No. 104 Perspectives on Developments in the Law from The Sharp Law Firm, P.C. November 2013
Divorce Retainers May Be Diverted To Opponent
By Rebecca L. Reinhardt, Rreinhardt@lotsharp.com, 618-242-0246
The Illinois Supreme Court has affirmed that in a dissolution-of-marriage action, a trial court may order that advance payment retainer funds held by one party’s attorney be turned over to opposing counsel as interim attorney fees.
Affirming Earlywine v. Earlywine, 2012 IL App (2d) 110730 (see Sharp Thinking No. 70 (August 2012)), the Supreme Court said the turnover powers not only apply to client trust accounts, in which funds are owned by the client, but also to funds which have been provided to the attorney as an advance payment retainer and which have been placed in the attorney’s operating account as property of the attorney. In re Marriage of Earlywine, 2013 IL 114779.
In Earlywine, the circuit court had determined that both parties lacked the financial ability or access to assets or income to pay reasonable attorney’s fees and costs. The husband had borrowed $8,750 from his parents to retain an attorney. The husband’s attorney, in attempt to avert disgorgement of his fees entered into a fee agreement with the husband which utilized an advance payment retainer. The funds then immediately became the property of the attorney, and in cases such as bankruptcy, prevent creditors from accessing such funds. The wife’s attorney petitioned for attorney’s fees and requested disgorgement of $5,000. The circuit court ordered disgorgement of $4,000 of the advance payment retainer.
750 ILCS 5/501(c-1) allows for disgorgement of fees already paid to an attorney. Specifically, it states in part, “[i]f the court finds that both parties lack financial ability or access to assets or income for reasonable attorney’s fees and costs, the court (or hearing officer) shall enter an order that allocates available funds for each party’s counsel, including retainers or interim payments, or both, previously paid, in a manner that achieves substantial parity between the parties.” The court allocates available funds for each party’s counsel, including retainers or interim payments, or both, previously paid, in a manner that achieves substantial parity between the parties.
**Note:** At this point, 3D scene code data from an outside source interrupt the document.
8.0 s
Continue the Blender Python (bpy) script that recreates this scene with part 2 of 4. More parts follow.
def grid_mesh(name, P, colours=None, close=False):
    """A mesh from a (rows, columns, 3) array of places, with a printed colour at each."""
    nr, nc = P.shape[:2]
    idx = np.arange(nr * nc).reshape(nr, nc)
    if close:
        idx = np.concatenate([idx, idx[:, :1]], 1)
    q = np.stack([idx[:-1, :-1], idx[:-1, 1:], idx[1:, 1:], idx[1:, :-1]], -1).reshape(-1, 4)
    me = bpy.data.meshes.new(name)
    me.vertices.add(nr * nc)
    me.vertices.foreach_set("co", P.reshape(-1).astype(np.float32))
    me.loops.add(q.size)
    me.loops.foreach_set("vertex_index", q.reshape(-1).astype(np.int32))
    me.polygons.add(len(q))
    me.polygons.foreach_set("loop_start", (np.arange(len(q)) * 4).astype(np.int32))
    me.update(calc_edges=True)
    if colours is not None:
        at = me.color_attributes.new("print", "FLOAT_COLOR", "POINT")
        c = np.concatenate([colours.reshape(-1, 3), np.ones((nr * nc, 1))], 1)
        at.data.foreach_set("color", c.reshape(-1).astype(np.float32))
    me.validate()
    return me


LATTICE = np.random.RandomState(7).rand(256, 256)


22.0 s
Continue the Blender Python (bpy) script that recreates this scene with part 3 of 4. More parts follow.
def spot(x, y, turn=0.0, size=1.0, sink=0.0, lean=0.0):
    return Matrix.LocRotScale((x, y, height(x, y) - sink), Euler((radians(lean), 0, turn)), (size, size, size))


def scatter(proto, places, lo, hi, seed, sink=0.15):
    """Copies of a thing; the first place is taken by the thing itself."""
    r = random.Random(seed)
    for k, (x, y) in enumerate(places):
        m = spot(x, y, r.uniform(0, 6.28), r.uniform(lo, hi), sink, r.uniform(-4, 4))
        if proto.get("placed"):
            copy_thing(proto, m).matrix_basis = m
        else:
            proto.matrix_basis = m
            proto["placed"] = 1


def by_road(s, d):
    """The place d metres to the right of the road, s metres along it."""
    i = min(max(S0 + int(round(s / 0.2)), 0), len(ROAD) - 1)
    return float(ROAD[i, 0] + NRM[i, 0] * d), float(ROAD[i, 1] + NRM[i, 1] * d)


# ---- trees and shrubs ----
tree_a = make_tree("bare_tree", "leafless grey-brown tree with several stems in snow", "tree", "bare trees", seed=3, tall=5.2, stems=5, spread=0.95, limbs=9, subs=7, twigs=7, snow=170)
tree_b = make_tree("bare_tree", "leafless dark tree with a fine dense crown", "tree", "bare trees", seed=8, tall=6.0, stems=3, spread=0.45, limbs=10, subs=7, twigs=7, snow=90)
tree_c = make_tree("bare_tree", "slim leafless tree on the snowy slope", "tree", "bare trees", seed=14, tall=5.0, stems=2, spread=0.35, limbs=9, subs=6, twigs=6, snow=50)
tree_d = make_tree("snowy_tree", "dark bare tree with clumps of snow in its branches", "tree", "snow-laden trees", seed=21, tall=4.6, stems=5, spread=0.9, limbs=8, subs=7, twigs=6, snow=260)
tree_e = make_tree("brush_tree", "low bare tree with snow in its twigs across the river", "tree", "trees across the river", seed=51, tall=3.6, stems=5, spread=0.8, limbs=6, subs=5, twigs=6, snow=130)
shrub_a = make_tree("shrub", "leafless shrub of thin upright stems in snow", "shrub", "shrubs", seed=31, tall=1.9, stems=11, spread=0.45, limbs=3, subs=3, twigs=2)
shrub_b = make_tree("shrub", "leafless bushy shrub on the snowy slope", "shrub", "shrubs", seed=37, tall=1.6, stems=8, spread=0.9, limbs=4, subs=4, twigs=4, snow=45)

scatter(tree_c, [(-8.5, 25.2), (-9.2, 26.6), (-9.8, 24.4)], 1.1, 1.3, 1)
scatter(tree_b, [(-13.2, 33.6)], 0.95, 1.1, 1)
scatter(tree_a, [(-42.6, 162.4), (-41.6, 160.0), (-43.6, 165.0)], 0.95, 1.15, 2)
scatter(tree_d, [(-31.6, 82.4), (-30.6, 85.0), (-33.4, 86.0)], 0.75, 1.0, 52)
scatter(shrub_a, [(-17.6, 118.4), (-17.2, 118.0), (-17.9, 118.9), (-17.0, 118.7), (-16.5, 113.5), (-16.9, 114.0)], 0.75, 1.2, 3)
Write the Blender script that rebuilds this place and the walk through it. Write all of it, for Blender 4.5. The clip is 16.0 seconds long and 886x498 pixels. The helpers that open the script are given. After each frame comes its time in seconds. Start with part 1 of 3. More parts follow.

The husband’s counsel appealed the decision to the Appellate Court and argued that the fees paid to him were in the nature of an advance payment retainer as opposed to an advance of the martial estate and therefore not subject to disgorgement. The Appellate Court affirmed the Circuit Court. The Supreme Court said that to allow the husband to place said funds in an advance payment retainer that was not subject to disgorgement would allow him circumvent the “level playing field” rules set forth in the Marriage and Dissolution of Marriage Act. It would defeat the purpose and goals of the Act, which is to enable parties to have equitable access to representation. The court surmised that if it were to accept this proposition, an economically-advantaged spouse could obtain an unfair advantage in a dissolution case by stockpiling funds in an advance payment retainer account held by his or her attorney. The court also clarified that the source of the funds are irrelevant: there is no distinction between funds that are marital, non-marital or coming from another source.
The decision does not address whether fees already actually earned by an attorney are subject to disgorgement. However, the plain language of the statute regarding disgorgement states that “retainers or interim payments, or both, previously paid” may be subject to disgorgement. Moreover, the advance payment retainer has been viewed as already being earned by the attorney in possession thereof. Dowling v. Chicago Options Assoc. Inc., 226 Ill.2d 277 (2007). It appears that even fees truly earned could be subject to a disgorgement order.
Until further clarification by the courts, Earlywine and the statute place the family law attorney in a precarious situation of potentially being stripped of fees already actually earned, or even funds already placed into an operating account and spent.
Noting Dowling, the Supreme Court acknowledged that in bankruptcy and forfeiture cases, a client may have difficultly hiring counsel if funds for attorney fees are subject to the claims of the client’s creditors. The court distinguished dissolution clients’ difficulty in hiring counsel from bankruptcy and forfeiture clients, stating that in dissolution cases there are two clients, both of whom require access to counsel. However, the court failed to consider how the family law bar may react to such uncertainty.
While the court has attempted to comply with the legislative intent of a “level playing field,” one has to wonder if the decision ultimately will make it more difficult for low income, limited-asset dissolution clients to find representation. Not only is there no certainty for the attorney collecting the fee from the client who has the initial access to the funds, the court in a footnote references In re Marriage of Johnson, 351 Ill.App.3d 88 (2004), for the proposition that “by definition, a disgorgement order is never a final adjudication of the attorney’s right to fees, it merely controls the timing of payment, with no effect on whether, or how much, the attorney is entitled to collect at the collusion of his services.” Thus, the attorney who obtains a disgorgement order in favor of his or her client may ultimately not be entitled to those funds for payment for his or her services.
The general ethical rules regarding the various types of retainer fees and the ability to place the funds into an operating account after becoming the property of the attorney have been overlooked by the Supreme Court in Earlywine in its attempt to comply with the legislative intent of leveling the playing field in dissolution cases.